We note that, pursuant to Pa.R.A.P. 126(b), unpublished non-precedential decisions of the Superior Court filed after May 1, 2019, may be cited for their persuasive value. We find guidance in the unpublished memorandum cited supra and find it to be persuasive in this matter.
Here, Appellant challenges the amount of restitution and its support in the record and thus is challenging the discretionary aspects of sentencing. Appellant attempts to frame the issue in his reply brief as challenging the legality of his sentence, Appellant's Reply Br. at 10, but Appellant at no place in his brief or reply brief asserts that the trial court lacked the authority to order restitution. His issue is with the trial court's finding that Katherine Lowry's and Todd Narval's testimony estimating the cost of the damage was credible.

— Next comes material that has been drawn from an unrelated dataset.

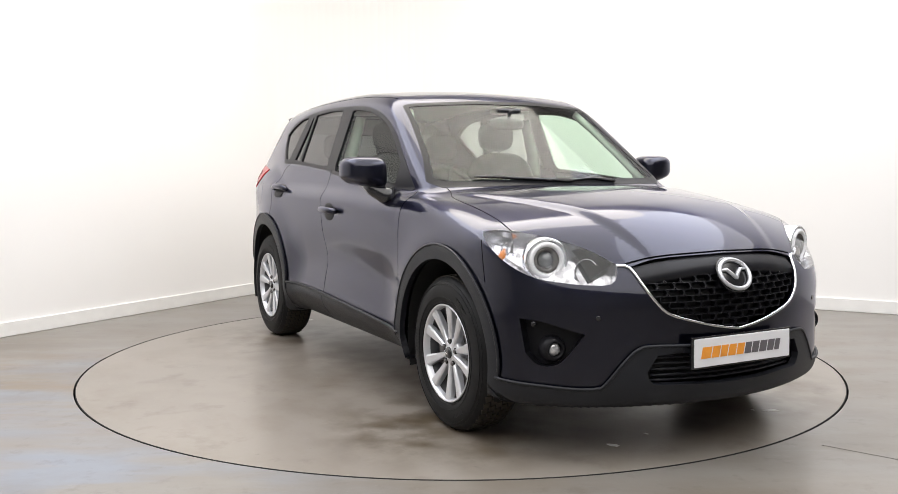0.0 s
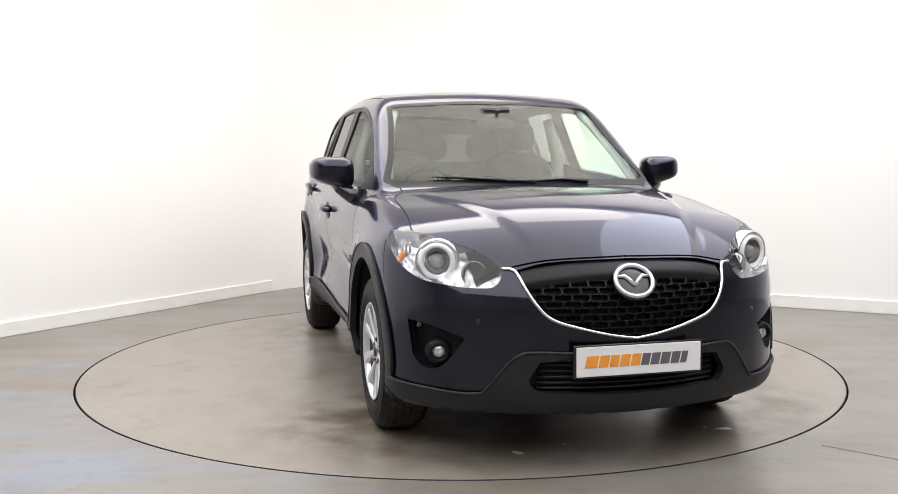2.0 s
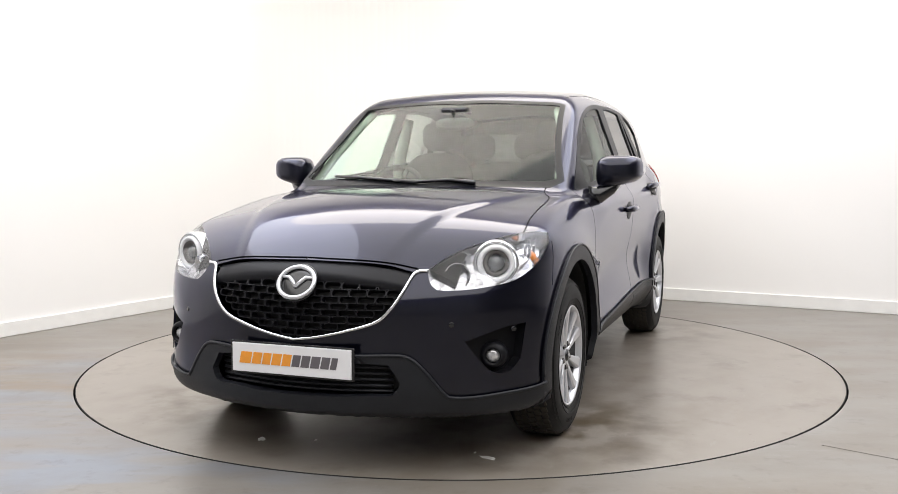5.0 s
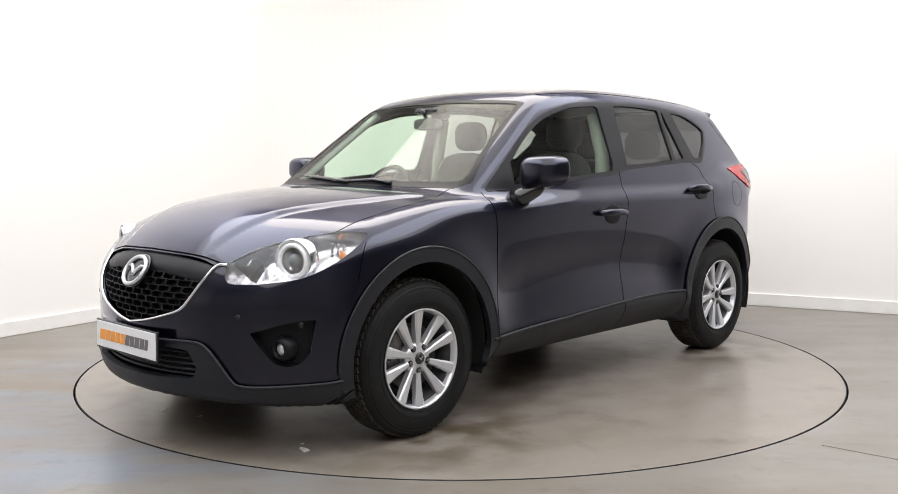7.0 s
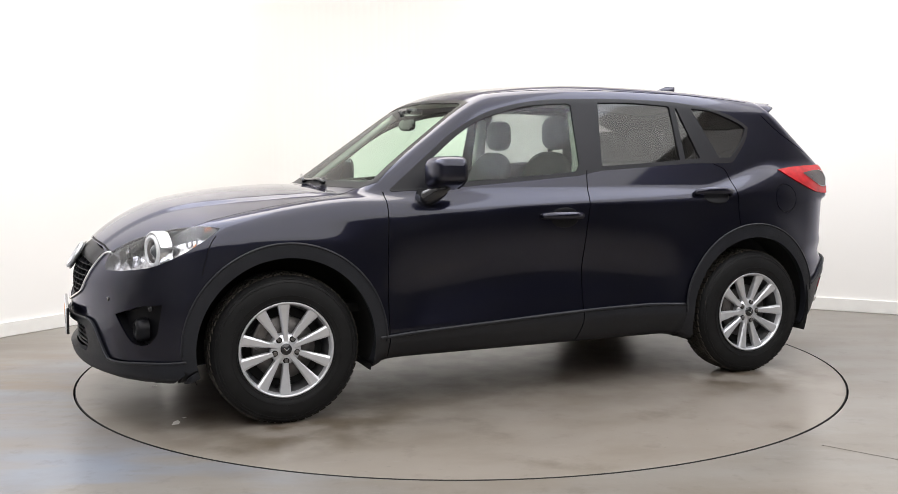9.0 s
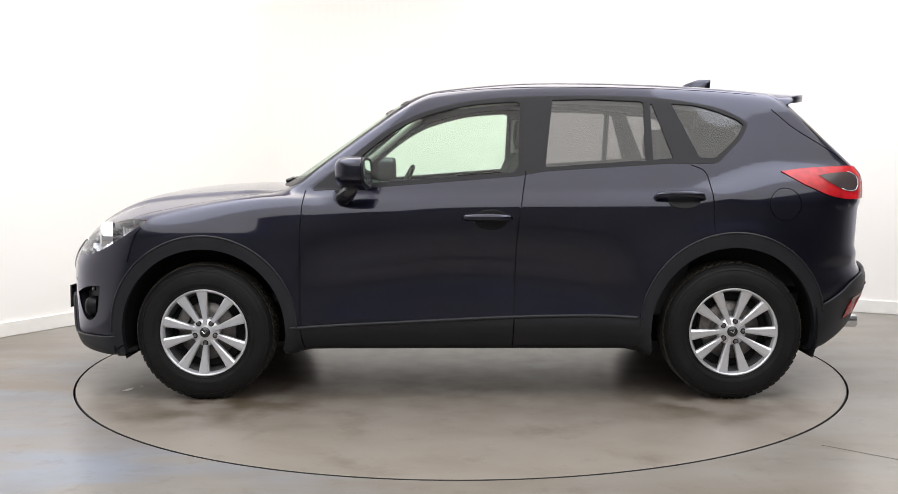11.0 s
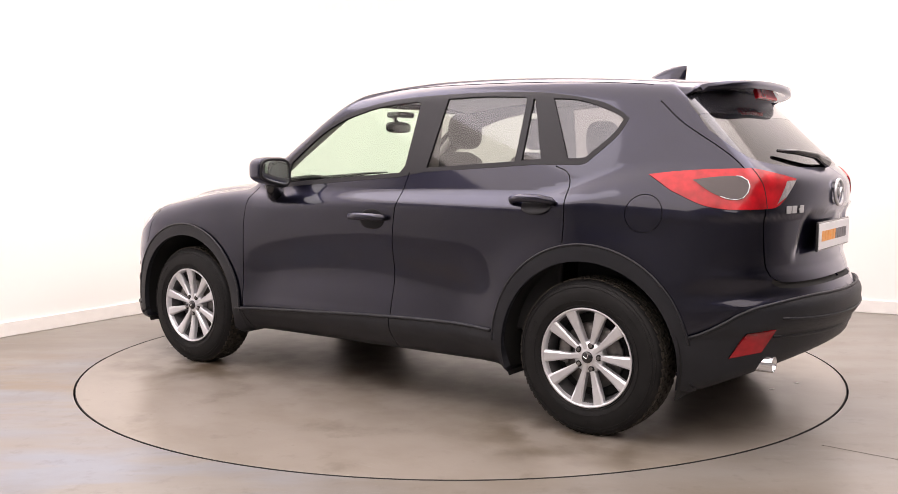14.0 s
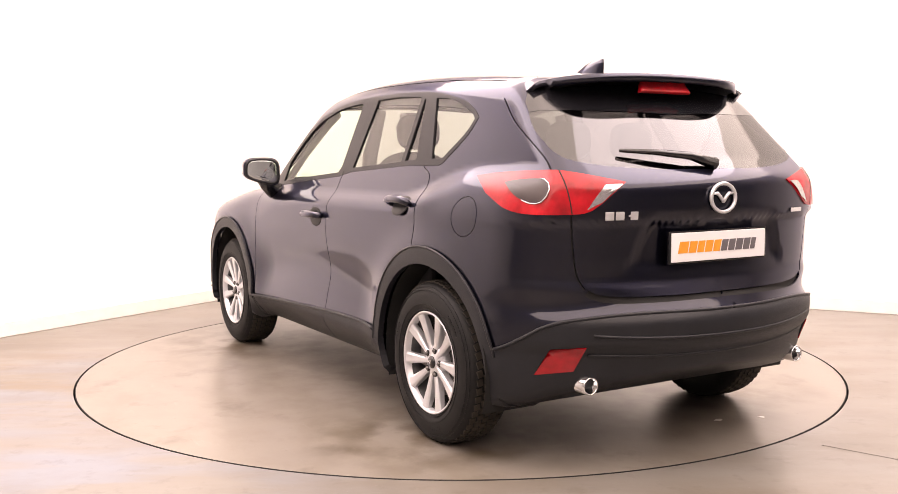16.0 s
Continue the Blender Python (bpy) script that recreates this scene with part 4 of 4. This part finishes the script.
def build_cabin(car):
    build_seat(car, 0.05, 0.38, 0.25, 0.58, (0,))
    build_seat(car, 0.05, -0.38, 0.25, 0.58, (0,))
    build_seat(car, -0.78, 0.0, 0.64, 0.52, (-0.40, 0.0, 0.40))
    bm = bmesh.new()
    ellipsoid(bm, (0.26, 0.70, 0.13), Matrix.Translation((0.72, 0, 0.985)), 3.4)
    dash = part("dashboard", bm, SEAT, car, "dark moulded dashboard", True)
    bm = bmesh.new()
    k = 36
    m = Matrix.Translation((0.42, -0.38, 1.02)) @ Matrix.Rotation(radians(64), 4, "Y")
    tube(bm, [m @ Vector((0.185 * math.cos(2 * math.pi * i / k), 0.185 * math.sin(2 * math.pi * i / k), 0)) for i in range(k + 1)], 0.015, 8)
    wheel_ob = part("steering_wheel", bm, SEAT, car, "dark steering wheel", True)
    bm = bmesh.new()
    ellipsoid(bm, (0.07, 0.07, 0.025), m, 2.4)
    for a in (0.3, 1.57, 2.84):
        tube(bm, [m @ Vector((0, 0, 0)), m @ Vector((0.18 * math.sin(a - 1.57), 0.18 * math.cos(a - 1.57), 0))], 0.014, 6)
    part("wheel_boss", bm, SEAT, wheel_ob, "", True)
    bm = bmesh.new()
    ellipsoid(bm, (0.02, 0.115, 0.035), Matrix.Translation((0.42, 0, 1.43)), 3)
    tube(bm, [(0.42, 0, 1.45), (0.47, 0, 1.51)], 0.012, 8)
    part("rear_view_mirror", bm, GLOSS_BLACK, car, "", True)
    bm = bmesh.new()
    box(bm, (0.10, 0.16, 0.035), Matrix.Translation((0.40, 0.0, 1.505)), 0.012)
    part("sensor_housing", bm, GLOSS_BLACK, car)
    bm = bmesh.new()
    box(bm, (2.9, 1.36, 0.05), Matrix.Translation((-0.30, 0, 0.50)), 0.01)
    part("floor_pan", bm, DARK, car)
    bm = bmesh.new()
    box(bm, (0.5, 1.30, 0.03), Matrix.Translation((-1.55, 0, 1.06)), 0.01)
    part("parcel_cover", bm, SEAT, car)
    # inner panels
    for s in (1, -1):
        for x0, x1, y, z0, z1 in ((-0.24, 0.82, 0.735, 0.42, 1.045), (-1.15, -0.26, 0.735, 0.42, 1.10), (-1.98, -1.17, 0.615, 0.55, 1.17)):
            bm = box(bmesh.new(), (x1 - x0, 0.035, z1 - z0), Matrix.Translation(((x0 + x1) / 2, s * y, (z0 + z1) / 2)) @ Matrix.Rotation(s * radians(3), 4, "X"), 0.014)
            part("inner_trim", bm, SEAT, car, "dark inner trim panel")
        bm = bmesh.new()
        tube(bm, [(-0.33, s * 0.68, 0.98), (-0.335, s * 0.665, 1.25), (-0.33, s * 0.595, 1.49)], [0.045, 0.04, 0.03], 10)
        part("pillar_trim", bm, TRIM_GREY, car, "pale grey pillar trim", True)
        bm = bmesh.new()
        tube(bm, [(0.80, s * 0.690, 1.10), (0.60, s * 0.655, 1.26), (0.40, s * 0.60, 1.42), (0.30, s * 0.56, 1.50)], [0.022, 0.022, 0.022, 0.022], 8)
        part("pillar_trim", bm, TRIM_GREY, car, "pale grey pillar trim", True)
    # lining under the roof
    bm = bmesh.new()
    rows = []
    for i in range(13):
        x = 0.28 - 1.88 * i / 12
        rows.append([bm.verts.new((x, -0.56 + 1.12 * j / 8, 1.625 - (0.11 if x > -0.45 else 0.045) * (x + 0.45) ** 2 - 0.12 * (-0.56 + 1.12 * j / 8) ** 2)) for j in range(9)])
    for a, b in zip(rows, rows[1:]):
        for j in range(8):
            bm.faces.new((a[j], a[j + 1], b[j + 1], b[j]))
    part("roof_lining", bm, TRIM_GREY, car, "", True)


def build_under(car):
    for ax in (AXLE, -AXLE):
        for s in (1, -1):
            bm = bmesh.new()
            k = 28
            rows = []
            for y, r in ((0.875, 0.435), (0.62, 0.435), (0.52, 0.40), (0.52, 0.05)):
                rows.append([bm.verts.new((ax + r * math.cos(a), s * y, 0.365 + r * math.sin(a))) for a in (radians(-20 + 220 * i / k) for i in range(k + 1))])
            for a, b in zip(rows, rows[1:]):
                for i in range(k):
                    bm.faces.new((a[i], a[i + 1], b[i + 1], b[i]))
            part("wheel_well", bm, DARK, car, "", True)
    bm = bmesh.new()
    box(bm, (3.5, 1.0, 0.06), Matrix.Translation((0.1, 0, 0.275)), 0.02)
    part("underbody", bm, DARK, car)
    # unseen dark sheet added under the bonnet, to block bright slits in the skin
    bm = bmesh.new()
    ys = [-0.60 + 0.1 * k for k in range(13)]
    rows = [[bm.verts.new((x, y, on_top([(x, abs(y))])[0][2] - 0.04)) for y in ys] for x in (1.10, 1.35, 1.60, 1.80, 1.95, 2.05)]
    for a, b in zip(rows, rows[1:]):
        for k in range(len(ys) - 1):
            bm.faces.new((a[k], a[k + 1], b[k + 1], b[k]))
    part("bonnet_backing", bm, DARK, car, "", True)
    for ax in (AXLE, -AXLE):
        bm = bmesh.new()
        tube(bm, [(ax, -0.72, 0.34), (ax, 0.72, 0.34)], 0.04, 10)
        part("axle", bm, DARK, car, "", True)


def build_wipers(car):
    for pts in (((1.04, 0.02), (1.0, -0.18), (0.96, -0.36), (0.925, -0.50)), ((1.01, 0.32), (1.0, 0.18), (1.03, 0.02), (1.02, -0.12))):
        q = [on_top([(x, abs(y))])[0] for x, y in pts]
        bm = bmesh.new()
        tube(bm, [(p[0], y, p[2] + 0.014) for p, (_, y) in zip(q, pts)], [0.012, 0.010, 0.009, 0.006], 8)
        part("wiper", bm, GLOSS_BLACK, car, "black windscreen wiper", True)


HOUSING = material("lamp_housing_chrome", (0.55, 0.55, 0.57), 0.14, 0.85, spread=0.45, scale=30, detail=1.0)
GRILLE_BLACK = material("grille_black", (0.008, 0.008, 0.010), 0.4, spec=0.18)
HOUSING_LIGHT = material("lamp_reflector", (0.72, 0.72, 0.74), 0.15, 0.9, 1.0, 0.25, 60)
HALO = material("white_lamp_ring", (0.85, 0.86, 0.88), 0.2, 0.0, 1.0)
FOG_GLASS = material("fog_lamp_glass", (0.62, 0.62, 0.63), 0.15, 0.5, 1.0, 0.5, 60)
EYE = material("projector_glass", (0.10, 0.11, 0.12), 0.05, 0.0, 1.0)
SMOKED = material("smoked_lens", (0.05, 0.038, 0.04), 0.2, 0.0, 0.1)


def build_car():
    car = tagged(new("car"), "dark blue metallic five-door crossover car parked on the turntable", "car")
    P, N, got, doors_f, doors_r, tailgate = build_skin(car)
    build_lamps(car, P, N, got)
    build_nose(car)
    build_tail(car, tailgate)
    for k, s in enumerate((1, -1)):
        build_mirror(doors_f[k], s)
        build_handle(doors_f[k], -0.10, 0.935, s)
        build_handle(doors_r[k], -1.07, 1.03, s)
    build_wipers(car)
    build_cabin(car)
    build_under(car)
    wheel = build_wheel()
    wheel.parent = car
    wheel.matrix_basis = pose(AXLE, 0.785, WHEEL_R)
    for ax, s, turn in ((-AXLE, 1, 20), (AXLE, -1, 35), (-AXLE, -1, 50)):
        copy_thing(wheel, pose(ax, s * 0.785, WHEEL_R, 0, turn, 0 if s > 0 else 180))
    return car


car = build_car()


def heading(t):
    """The table's turn in degrees: it starts up, then turns evenly."""
    if t >= 2:
        return -75.35 - 11.71 * (t - 2)
    return {0.0: -62.25, 0.5: -63.1, 1.0: -65.65, 1.5: -69.85}[t]


def motions():
    times = [0.5 * k for k in range(33)]
    walk(turntable, [(t, pose(0, 0, 0, 0, 0, heading(t))) for t in times])
    walk(car, [(t, pose(0, 0, 0, 0, 0, heading(t)) @ pose(-0.047, 0.116, 0.0)) for t in times])


motions()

Appellant failed to preserve this issue for our review. At sentencing, the trial court stated it would order restitution and told Appellant he had thirty days "if you wish to challenge" the restitution, to which Appellant's counsel replied, "we do." N.T., 7/13/23, at 20. Appellant's counsel further stated that he had spoken with Appellant who "does intend to file post-sentence motions." Id. at 22. Appellant failed to do so; he did not file any post-sentence motion or otherwise challenge the restitution as directed by the court. His counsel's statement that Appellant intends to file a challenge to the restitution falls short of a proper objection to the discretionary aspects of his sentence. He also did not include in his brief a Rule 2119(f) statement. Thus, Appellant has not invoked this court's jurisdiction to address his second claim. Accordingly, we affirm.
Judgment of Sentence affirmed.
Judgment Entered.
[*] Former Justice specially assigned to the Superior Court.